Por todo ello el PNR preconiza en su Programa: “ordenación territorial en régimen de descentralización administrativa, basada en las Provincias y los Municipios, con sus diversas formas de asociación: mancomunidades, áreas metropolitanas y comarcas. Derogación del sistema de las autonomías, tanto en su versión originaria, como en su actual deriva confederal. Abolición de toda forma de régimen foral, conciertos y demás modalidades de privilegio territorial”.

 

Estado del crimen y la mentira

Desde el 23-F, con su “Elefante Blanco” e implicación de los servicios secretos y de  altos mandos militares, vinculados estrechamente a la Casa Real, pasando por los crímenes cometidos por la trama del GAL, el régimen de 1978 acaba recalando en el 11-M, con sus múltiples agujeros negros.

No se trata de una  sucesión de hechos aislados, de sucesos excepcionales de naturaleza execrable, acaecidos dentro del normal discurrir de un determinado sistema político. Son, por el contrario, consecuencias de la estructura oligárquica del juancarlismo.

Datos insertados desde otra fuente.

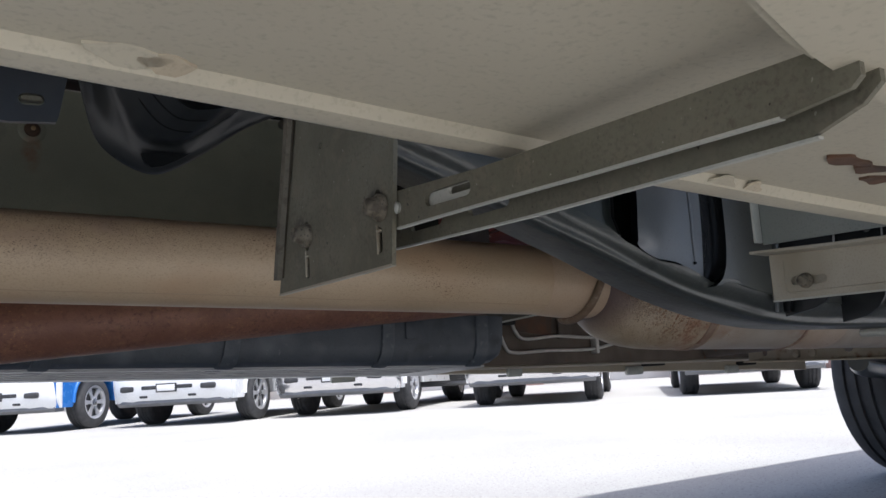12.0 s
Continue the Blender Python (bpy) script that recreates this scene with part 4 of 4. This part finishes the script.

La realidad del 11-M, con su vuelco electoral preconcebido, no podrá ser eternamente encubierta con la destrucción y manipulación de pruebas, tramas de confidentes policiales y traficantes de explosivos y supuestas células de islamistas. Por más que para el actual Gobierno, de acuerdo con la versión oficial, todo esté claro y el PP no desee mirar hacia atrás, lo que aparece con cada vez más claridad ante nuestros ojos es una espantosa farsa en la que tuvieron que intervenir muñidores alojados en las altas instancias.

Aquí ya no vale pasar página y echar tierra al asunto por “sentido de Estado” y “para bien de España”. Quien quiera hacerlo para preservar el actual régimen es porque es cómplice del mismo. Por tanto, que nadie albergue esperanza de esclarecimiento total del asunto bajo este régimen del crimen y de la mentira.

Sólo la ruptura con el juancarlismo y sus partidos de la derecha y la izquierda traerá la democracia y, con ella, la victoria de España.